3. Police use of force must meet the test of proportionality.  I’m all for that, as are the vast majority of officers. But, the “principle” literally asks officers to consider: “How would the general public view the action we took? Would they think it was appropriate to the entire situation and to the severity of the threat posed to me or to the public?”

How would the general public view the action?? … Are you kidding?
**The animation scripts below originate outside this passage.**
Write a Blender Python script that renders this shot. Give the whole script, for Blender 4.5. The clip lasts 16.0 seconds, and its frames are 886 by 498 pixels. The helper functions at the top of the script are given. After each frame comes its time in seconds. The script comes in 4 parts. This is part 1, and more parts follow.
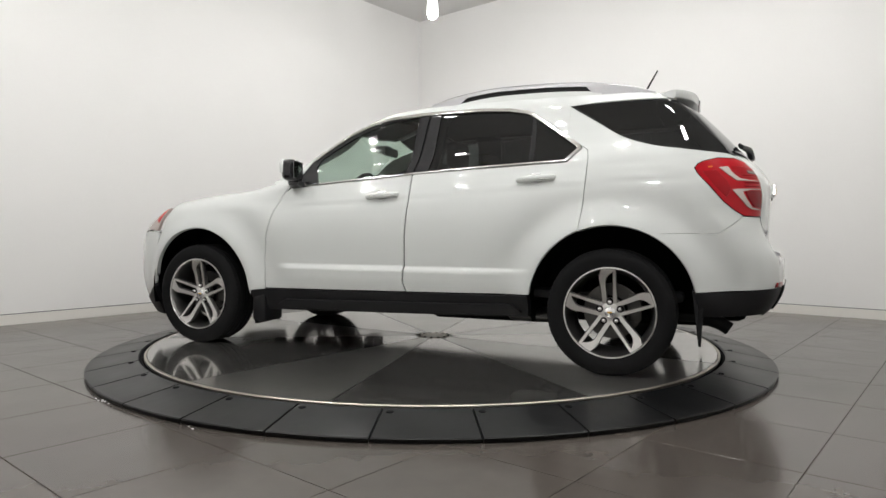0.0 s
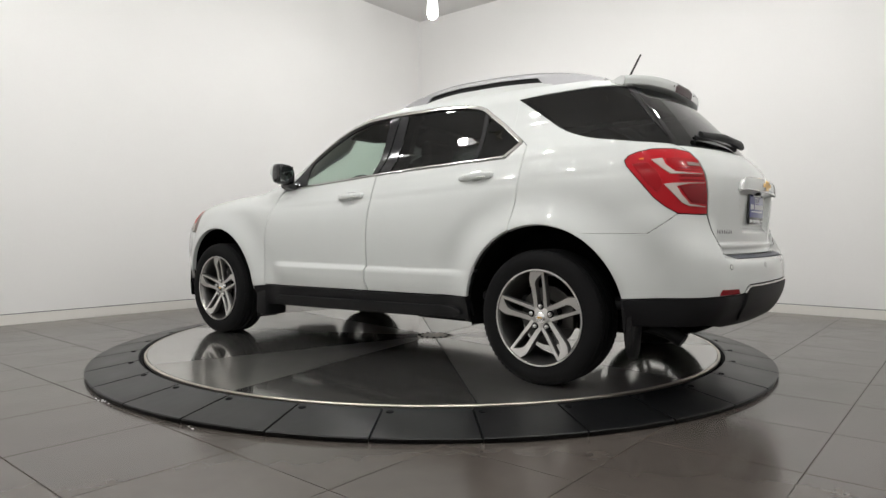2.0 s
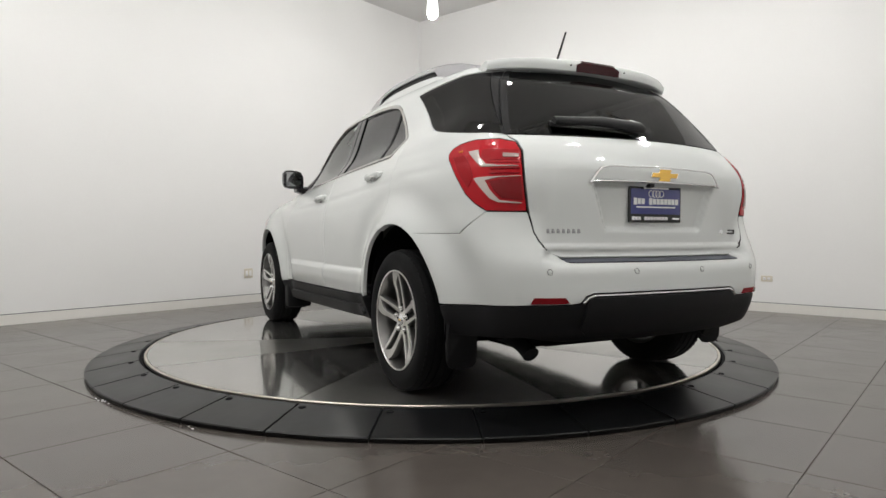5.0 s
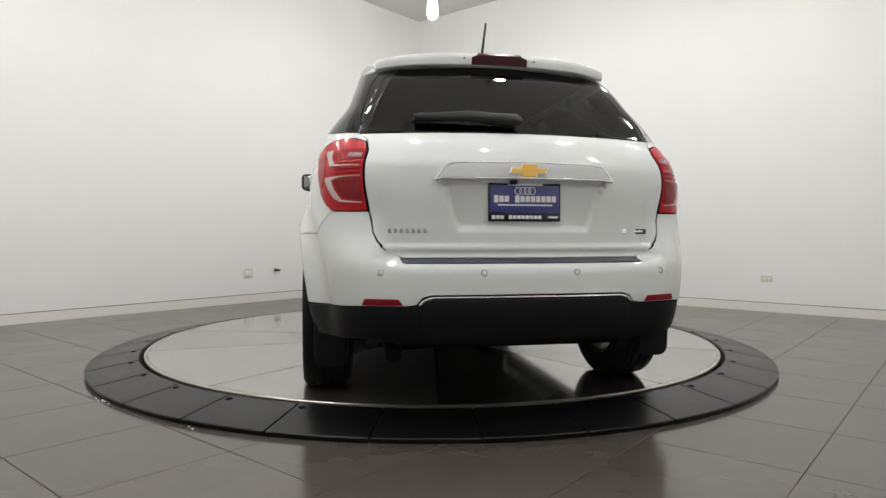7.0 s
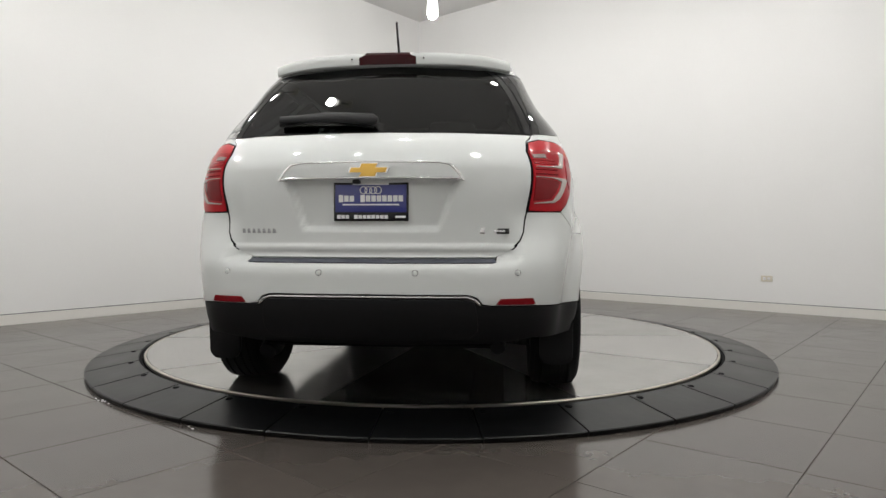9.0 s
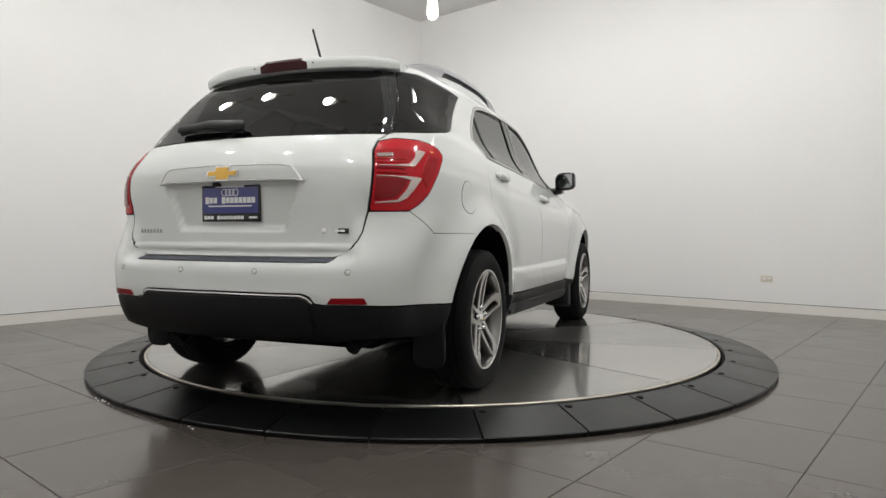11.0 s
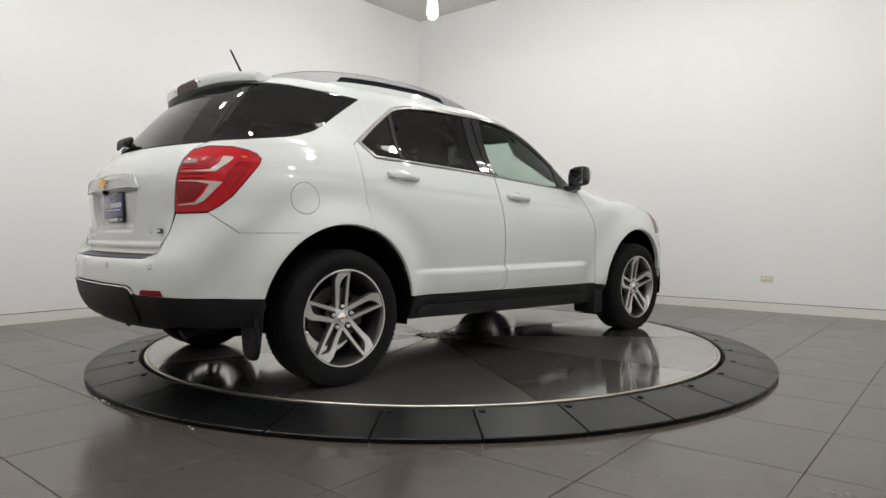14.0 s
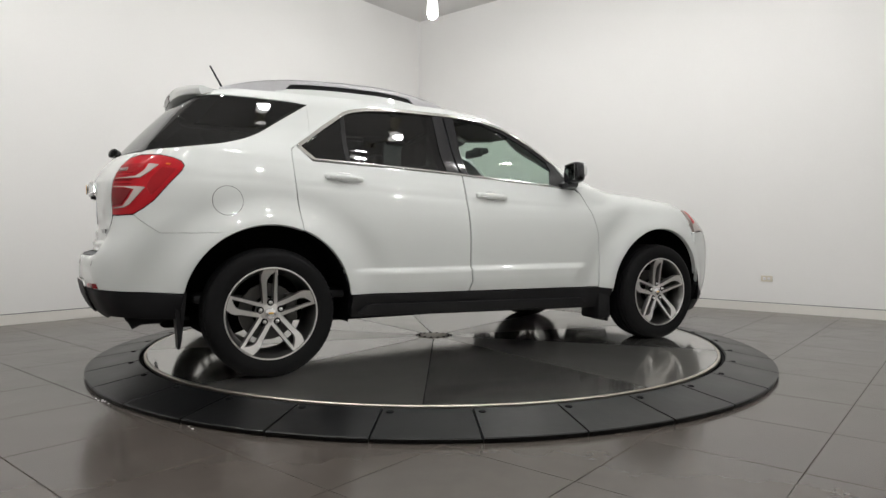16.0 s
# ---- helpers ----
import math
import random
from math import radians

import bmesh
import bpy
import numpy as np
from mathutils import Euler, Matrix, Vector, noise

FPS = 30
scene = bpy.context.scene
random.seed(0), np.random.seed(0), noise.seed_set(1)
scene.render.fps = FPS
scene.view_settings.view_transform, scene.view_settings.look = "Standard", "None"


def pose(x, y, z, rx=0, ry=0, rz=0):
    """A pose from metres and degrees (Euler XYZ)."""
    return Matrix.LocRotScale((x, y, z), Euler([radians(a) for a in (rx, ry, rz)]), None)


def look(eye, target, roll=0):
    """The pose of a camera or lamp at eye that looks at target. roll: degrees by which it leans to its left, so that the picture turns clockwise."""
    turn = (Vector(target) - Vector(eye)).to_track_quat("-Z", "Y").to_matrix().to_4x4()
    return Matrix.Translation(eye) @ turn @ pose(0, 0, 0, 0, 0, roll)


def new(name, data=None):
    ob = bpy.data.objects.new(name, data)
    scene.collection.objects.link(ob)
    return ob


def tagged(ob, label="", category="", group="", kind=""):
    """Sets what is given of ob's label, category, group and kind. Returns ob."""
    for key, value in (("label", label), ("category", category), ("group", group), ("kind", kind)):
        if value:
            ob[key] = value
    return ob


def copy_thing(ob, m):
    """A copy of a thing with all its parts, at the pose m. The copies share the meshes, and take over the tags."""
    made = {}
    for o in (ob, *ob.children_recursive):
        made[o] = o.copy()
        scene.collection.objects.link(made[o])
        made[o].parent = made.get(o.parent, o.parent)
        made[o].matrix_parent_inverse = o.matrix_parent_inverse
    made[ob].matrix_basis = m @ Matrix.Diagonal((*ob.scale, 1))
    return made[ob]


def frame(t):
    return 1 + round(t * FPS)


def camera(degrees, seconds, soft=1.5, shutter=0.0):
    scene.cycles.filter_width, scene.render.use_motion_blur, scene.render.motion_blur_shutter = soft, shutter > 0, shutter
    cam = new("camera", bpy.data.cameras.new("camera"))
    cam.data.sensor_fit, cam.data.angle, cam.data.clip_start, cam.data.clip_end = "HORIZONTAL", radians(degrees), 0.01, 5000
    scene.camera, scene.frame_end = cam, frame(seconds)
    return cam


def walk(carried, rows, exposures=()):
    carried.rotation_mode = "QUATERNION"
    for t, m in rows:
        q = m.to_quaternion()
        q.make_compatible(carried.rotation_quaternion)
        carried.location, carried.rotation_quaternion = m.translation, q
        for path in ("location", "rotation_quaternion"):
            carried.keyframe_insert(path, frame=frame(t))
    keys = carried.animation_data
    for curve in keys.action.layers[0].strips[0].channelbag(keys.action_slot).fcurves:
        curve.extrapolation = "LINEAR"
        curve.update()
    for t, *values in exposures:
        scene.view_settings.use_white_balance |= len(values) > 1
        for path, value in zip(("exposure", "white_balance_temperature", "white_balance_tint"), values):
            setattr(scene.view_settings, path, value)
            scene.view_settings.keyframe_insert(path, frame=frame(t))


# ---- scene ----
from mathutils.geometry import delaunay_2d_cdt

# The disc's top is z = 0, its centre the origin; the tiled floor lies lower.
FLOOR = -0.071
YC = 0.0218          # the car's middle line, beside the disc's centre
ROOM = 49.55         # turn of the room's walls
WALL_U, WALL_V, CEIL = 3.902, 3.6355, 4.09
BACK_U, BACK_V = -5.2, -4.9

# ---- camera ----
cam = camera(68.93, 16.0)
EYE = (0.0, -4.8907, 0.7761)
AIM = (EYE[0] + 5 * math.sin(0.0138), EYE[1] + 5 * math.cos(0.0138), EYE[2] - 5 * math.tan(0.0244))
walk(cam, [(0, look(EYE, AIM, 0.086)), (16, look(EYE, AIM, 0.086))], [(0, -0.06), (8.0, -0.06), (9.0, -0.12), (16, -0.16)])

# ---- light ----
world = bpy.data.worlds.new("world")
scene.world = world
world.use_nodes = True
world.node_tree.nodes["Background"].inputs[0].default_value = (0.9, 0.95, 1.0, 1)
world.node_tree.nodes["Background"].inputs[1].default_value = 0.05
LAMP_DOME, LAMP_BODY = 234.0, 10.0     # glow of a bulb's dome and of its frosted neck
LAMP_COLOUR = (1.0, 0.99, 0.965)


def room_xy(u, v):
    a = radians(ROOM)
    return (u * math.cos(a) - v * math.sin(a), u * math.sin(a) + v * math.cos(a))


# ---- materials ----
def material(name, colour, rough=0.5, metal=0.0, coat=0.0, grain=0.0, scale=40.0, bump=0.0, blotch=0.0, spec=0.5, piece=0.0, rough_var=0.0):
    m = bpy.data.materials.new(name)
    m.use_nodes = True
    t = m.node_tree
    b = t.nodes["Principled BSDF"]
    b.inputs["Roughness"].default_value = rough
    b.inputs["Metallic"].default_value = metal
    b.inputs["Coat Weight"].default_value = coat
    b.inputs["Coat Roughness"].default_value = 0.03
    b.inputs["Specular IOR Level"].default_value = spec
    b.inputs["Base Color"].default_value = (*colour, 1)
    link = t.links.new
    coord = t.nodes.new("ShaderNodeTexCoord")
    out = None
    if grain or blotch or piece:
        value = t.nodes.new("ShaderNodeMath")
        value.operation = "ADD"
        value.inputs[0].default_value = 1.0
        value.inputs[1].default_value = 0.0
        last = value.outputs[0]
        for amount, size in ((grain, scale), (blotch, 1.3)):
            if amount:
                n = t.nodes.new("ShaderNodeTexNoise")
                n.inputs["Scale"].default_value = size
                n.inputs["Detail"].default_value = 6
                link(coord.outputs["Object"], n.inputs["Vector"])
                k = t.nodes.new("ShaderNodeMath")
                k.operation = "MULTIPLY_ADD"
                link(n.outputs["Fac"], k.inputs[0])
                k.inputs[1].default_value = 2 * amount
                k.inputs[2].default_value = -amount
                s = t.nodes.new("ShaderNodeMath")
                s.operation = "ADD"
                link(last, s.inputs[0])
                link(k.outputs[0], s.inputs[1])
                last = s.outputs[0]
        if piece:
            info = t.nodes.new("ShaderNodeObjectInfo")
            k = t.nodes.new("ShaderNodeMath")
            k.operation = "MULTIPLY_ADD"
            link(info.outputs["Random"], k.inputs[0])
            k.inputs[1].default_value = 2 * piece
            k.inputs[2].default_value = -piece
            s = t.nodes.new("ShaderNodeMath")
            s.operation = "ADD"
            link(last, s.inputs[0])
            link(k.outputs[0], s.inputs[1])
            last = s.outputs[0]
        mul = t.nodes.new("ShaderNodeVectorMath")
        mul.operation = "SCALE"
        mul.inputs[0].default_value = colour
        link(last, mul.inputs["Scale"])
        link(mul.outputs[0], b.inputs["Base Color"])
    if rough_var:
        n = t.nodes.new("ShaderNodeTexNoise")
        n.inputs["Scale"].default_value = 3.0
        n.inputs["Detail"].default_value = 5
        link(coord.outputs["Object"], n.inputs["Vector"])
        k = t.nodes.new("ShaderNodeMath")
        k.operation = "MULTIPLY_ADD"
        link(n.outputs["Fac"], k.inputs[0])
        k.inputs[1].default_value = 2 * rough_var
        k.inputs[2].default_value = rough - rough_var
        link(k.outputs[0], b.inputs["Roughness"])
    if bump:
        n = t.nodes.new("ShaderNodeTexNoise")
        n.inputs["Scale"].default_value = scale
        n.inputs["Detail"].default_value = 4
        link(coord.outputs["Object"], n.inputs["Vector"])
        k = t.nodes.new("ShaderNodeBump")
        k.inputs["Strength"].default_value = bump
        k.inputs["Distance"].default_value = 0.002
        link(n.outputs["Fac"], k.inputs["Height"])
        link(k.outputs[0], b.inputs["Normal"])
    return m


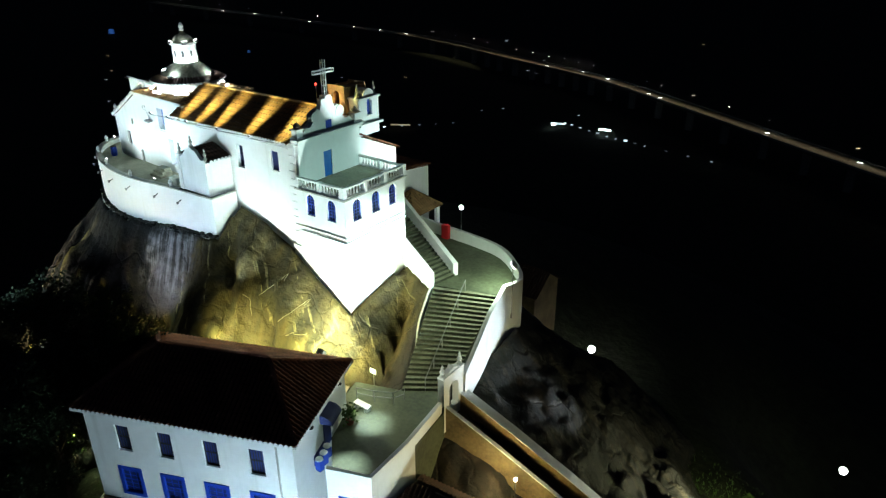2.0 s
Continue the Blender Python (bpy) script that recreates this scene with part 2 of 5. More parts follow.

First, the general public has very little idea about what an actual life-or-death scenario is all about. They’ve never experienced it in real life and in real time. They have no concept of the genuine stress felt by an officer as he or she is trying to evaluate dozens of stimuli while a life or several lives are on the line.  They have no idea how complicated it is to access the information learned in training that limits use of force or what the law allows. They have no way to relate to an officer whose estimation of a subject’s movement must be made in the blink of an eye or the variables that must be weighed.

So with all of that going on, we are supposed to add to our list of options and decisions, “How would the general public view the action we took”?

Do these Ph.D.s really believe that the general public will judge our actions free of prejudice? All have prejudice, for or against. Some are vehemently anti-police and those voices are unduly amplified by the media. Will video—any video—of police doing their jobs convince our hyper-critics otherwise when their entire perspective on use of force is gleaned from the fantasy depictions found on TV and in movies?

Street cops don’t think so. The evidence is overwhelmingly to the contrary.

8. Shooting at vehicles must be strictly prohibited.

In agreement: There must be restrictions on shooting at vehicles. But it’s the terminology of “strictly prohibiting” that is wrong. Over-regulating and simplifying a complicated issue is dangerous for all involved. Training and constant discussion about the issue is essential in order to prepare officers for that moment.

Just watch the Ross Jessop video out of Hamilton, Mont., from a few years ago. The driver fired at Ross’ head during a traffic stop.

Some questions.

I wonder if PERF thinks his actions were justified or, to put a finer point on it, a smart thing to do. If he doesn’t take the shot that killed the driver what other options would Ross have? Chase and engage again. If he didn’t end that threat immediately and the driver takes off, now both Ross and the felon are in moving vehicles.

So what are his options? Should he let the driver go and hope his homicidal rage abates all on its own? Should he leave the stop of the maniacal motorist to another cop?  Should he let the driver go down the street and shoot an innocent civilian? Or plow his car into one?

9. Prohibit use of deadly force against individuals who pose a danger only to themselves. 

Of course we shouldn’t use deadly force against “individuals who pose a danger only to themselves.”

Duh … ?

The problem is when the suicidal suddenly becomes homicidal. When they turn their weapon towards an officer or others. And that switch can happen in the blink of an eye. According to the Force Science Institute’s research, a subject can move a gun from their own head to pointing and firing at another in 4/10ths of a second.

I can’t type the period at the end of this sentence that fast.


Here’s some unsolicited advice for the folks at PERF: Talk to street cops, and not just chiefs, academics and advocacy groups.

Here’s why: You’ll have an easier job selling this stuff to the cop on the street—the one after all who would be affected most directly by its implementation—if you demonstrate that you’re intentions are solid.

Not your credentials, your intentions. I believe the authors have good intentions, but they’re getting lost in the delivery.

Like any relationship there has to be trust. You gain the trust of cops when they think you care about their lives and understand the reality of what they do for a living. That’s the starting point.